» Stated problem
Copy exactly the lines from the start of the material through the line with "return Matrix.LocRotScale((x, y, z), Euler([radians(a)". Pictures stay out of the copy.

» Provided data
------

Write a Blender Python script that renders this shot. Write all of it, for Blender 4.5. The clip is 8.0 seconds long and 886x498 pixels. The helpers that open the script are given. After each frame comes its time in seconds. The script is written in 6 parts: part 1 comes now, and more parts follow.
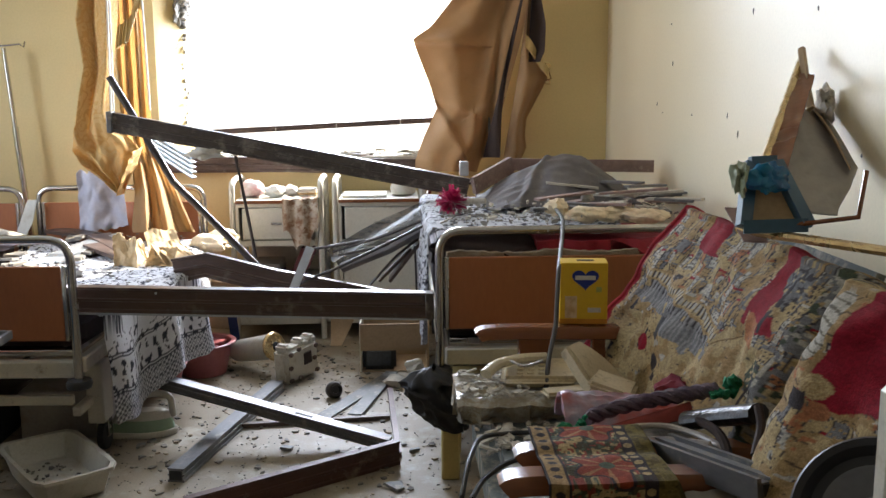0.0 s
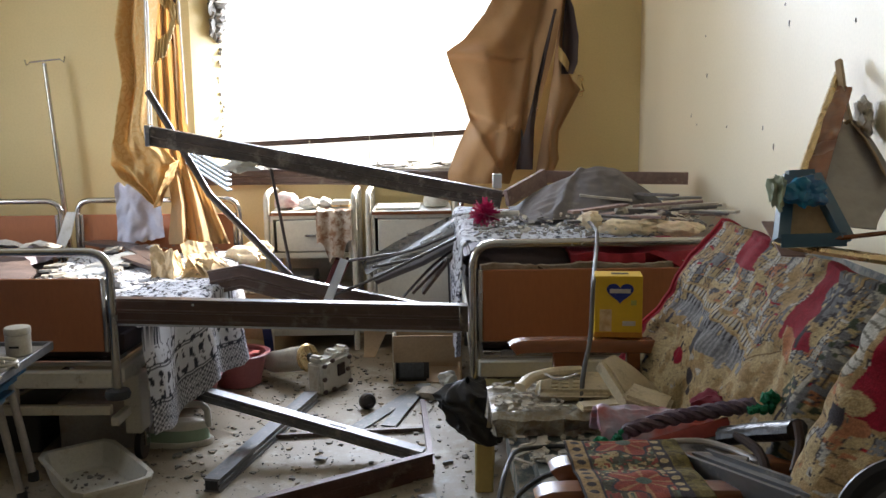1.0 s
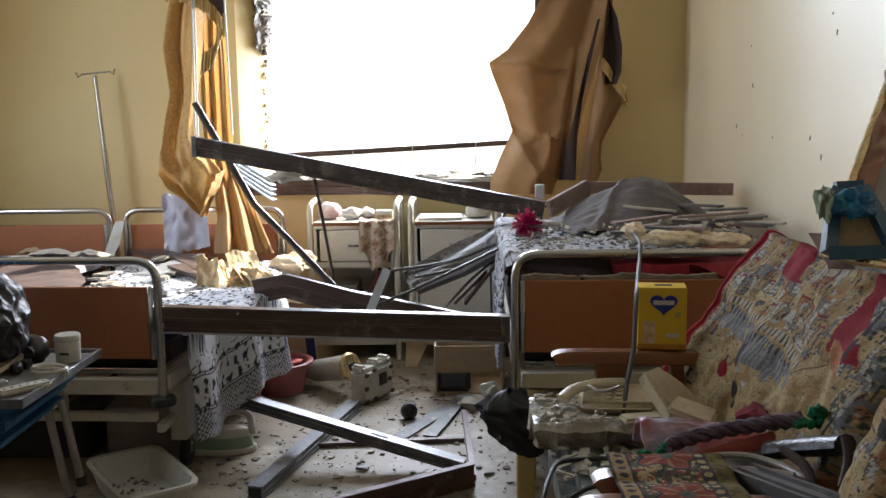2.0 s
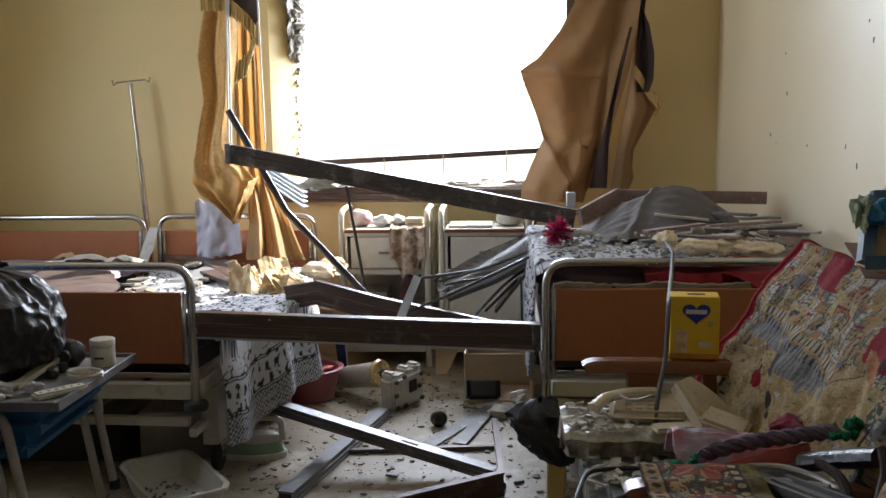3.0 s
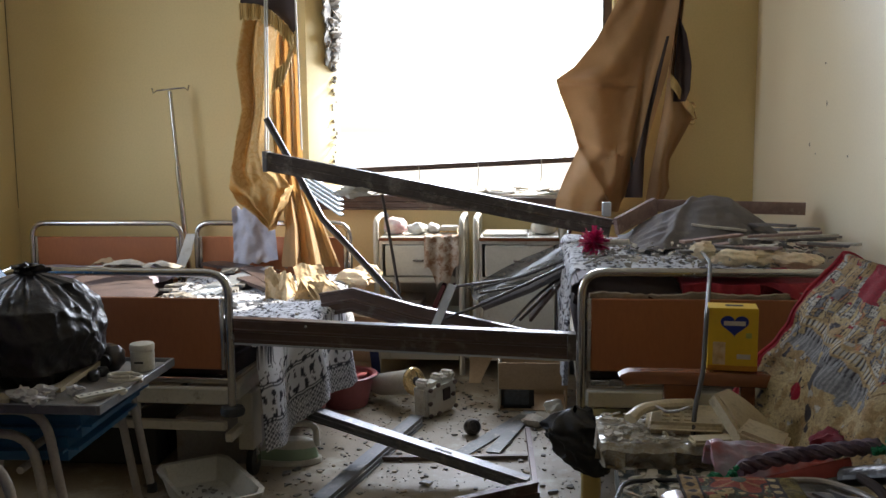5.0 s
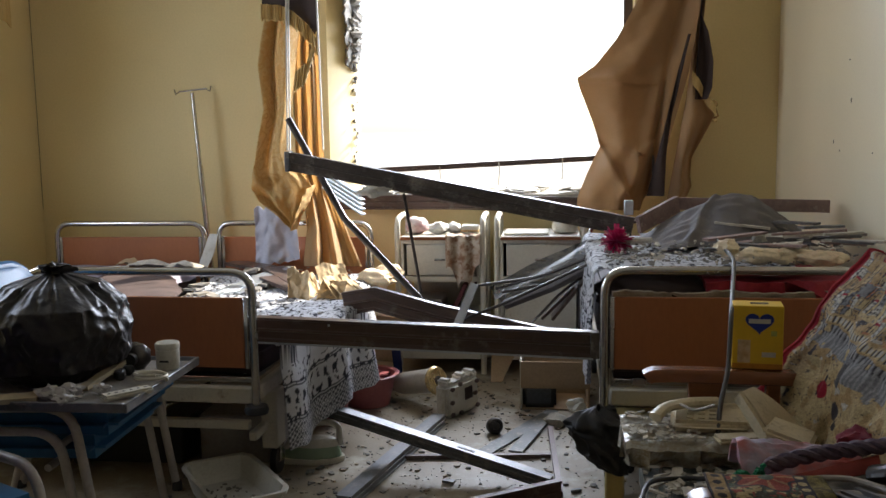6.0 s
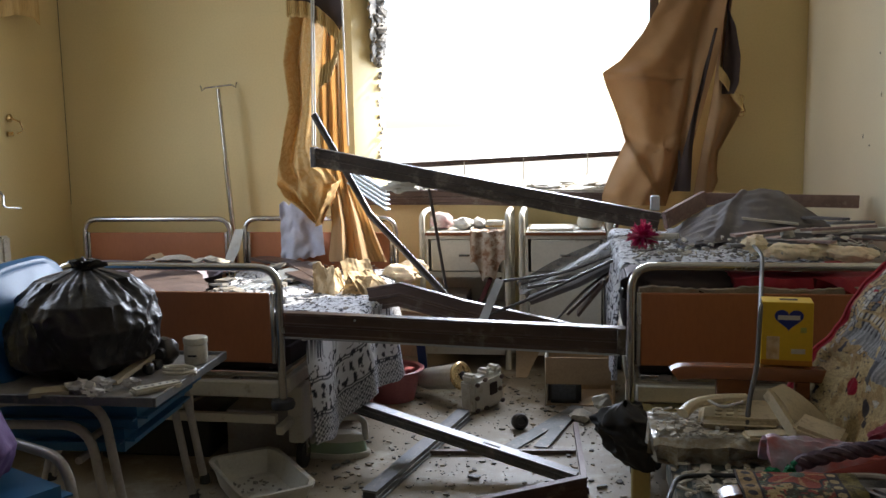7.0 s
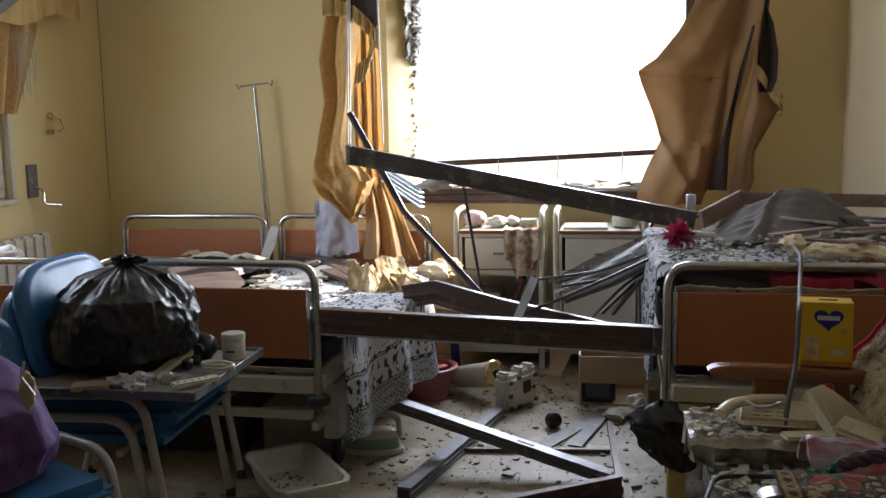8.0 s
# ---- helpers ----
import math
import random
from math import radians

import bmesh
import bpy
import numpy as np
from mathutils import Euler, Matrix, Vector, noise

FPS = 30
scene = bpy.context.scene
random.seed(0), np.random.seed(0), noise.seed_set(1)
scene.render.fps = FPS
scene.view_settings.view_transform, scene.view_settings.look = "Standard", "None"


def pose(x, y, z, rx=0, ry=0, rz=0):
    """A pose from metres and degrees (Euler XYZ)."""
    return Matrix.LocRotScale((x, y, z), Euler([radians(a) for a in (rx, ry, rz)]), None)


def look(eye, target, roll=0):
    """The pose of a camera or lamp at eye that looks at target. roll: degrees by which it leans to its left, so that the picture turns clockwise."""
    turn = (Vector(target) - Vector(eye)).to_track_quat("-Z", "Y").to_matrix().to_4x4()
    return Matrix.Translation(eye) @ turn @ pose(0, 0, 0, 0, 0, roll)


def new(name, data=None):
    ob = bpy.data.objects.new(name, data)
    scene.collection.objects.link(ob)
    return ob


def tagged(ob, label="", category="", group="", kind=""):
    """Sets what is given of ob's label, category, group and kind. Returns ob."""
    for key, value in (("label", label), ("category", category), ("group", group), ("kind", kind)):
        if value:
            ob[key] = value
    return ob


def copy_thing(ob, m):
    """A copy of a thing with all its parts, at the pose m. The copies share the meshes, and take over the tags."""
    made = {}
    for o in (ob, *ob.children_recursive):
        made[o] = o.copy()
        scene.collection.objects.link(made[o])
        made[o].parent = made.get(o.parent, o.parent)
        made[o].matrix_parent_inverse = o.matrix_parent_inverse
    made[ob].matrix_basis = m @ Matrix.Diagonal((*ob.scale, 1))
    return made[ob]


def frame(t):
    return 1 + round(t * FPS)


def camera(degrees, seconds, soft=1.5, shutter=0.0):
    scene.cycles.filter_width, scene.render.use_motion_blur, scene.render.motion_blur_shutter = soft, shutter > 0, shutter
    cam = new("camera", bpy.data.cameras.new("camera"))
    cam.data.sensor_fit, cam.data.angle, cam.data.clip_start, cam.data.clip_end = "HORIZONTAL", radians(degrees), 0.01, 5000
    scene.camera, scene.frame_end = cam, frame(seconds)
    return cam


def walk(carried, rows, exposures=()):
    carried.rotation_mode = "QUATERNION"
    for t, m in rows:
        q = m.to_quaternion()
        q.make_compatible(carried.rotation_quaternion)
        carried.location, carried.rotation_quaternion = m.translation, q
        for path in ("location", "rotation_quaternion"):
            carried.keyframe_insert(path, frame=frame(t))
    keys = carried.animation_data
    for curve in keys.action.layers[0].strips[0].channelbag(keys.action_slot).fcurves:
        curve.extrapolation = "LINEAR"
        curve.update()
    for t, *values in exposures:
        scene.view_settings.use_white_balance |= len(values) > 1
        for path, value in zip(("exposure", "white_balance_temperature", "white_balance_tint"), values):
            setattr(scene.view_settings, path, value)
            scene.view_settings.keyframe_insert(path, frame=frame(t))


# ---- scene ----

------

» Exercise result
Write a Blender Python script that renders this shot. Write all of it, for Blender 4.5. The clip is 8.0 seconds long and 886x498 pixels. The helpers that open the script are given. After each frame comes its time in seconds. The script is written in 6 parts: part 1 comes now, and more parts follow.
0.0 s
1.0 s
2.0 s
3.0 s
5.0 s
6.0 s
7.0 s
8.0 s
# ---- helpers ----
import math
import random
from math import radians

import bmesh
import bpy
import numpy as np
from mathutils import Euler, Matrix, Vector, noise

FPS = 30
scene = bpy.context.scene
random.seed(0), np.random.seed(0), noise.seed_set(1)
scene.render.fps = FPS
scene.view_settings.view_transform, scene.view_settings.look = "Standard", "None"


def pose(x, y, z, rx=0, ry=0, rz=0):
    """A pose from metres and degrees (Euler XYZ)."""
    return Matrix.LocRotScale((x, y, z), Euler([radians(a) for a in (rx, ry, rz)]), None)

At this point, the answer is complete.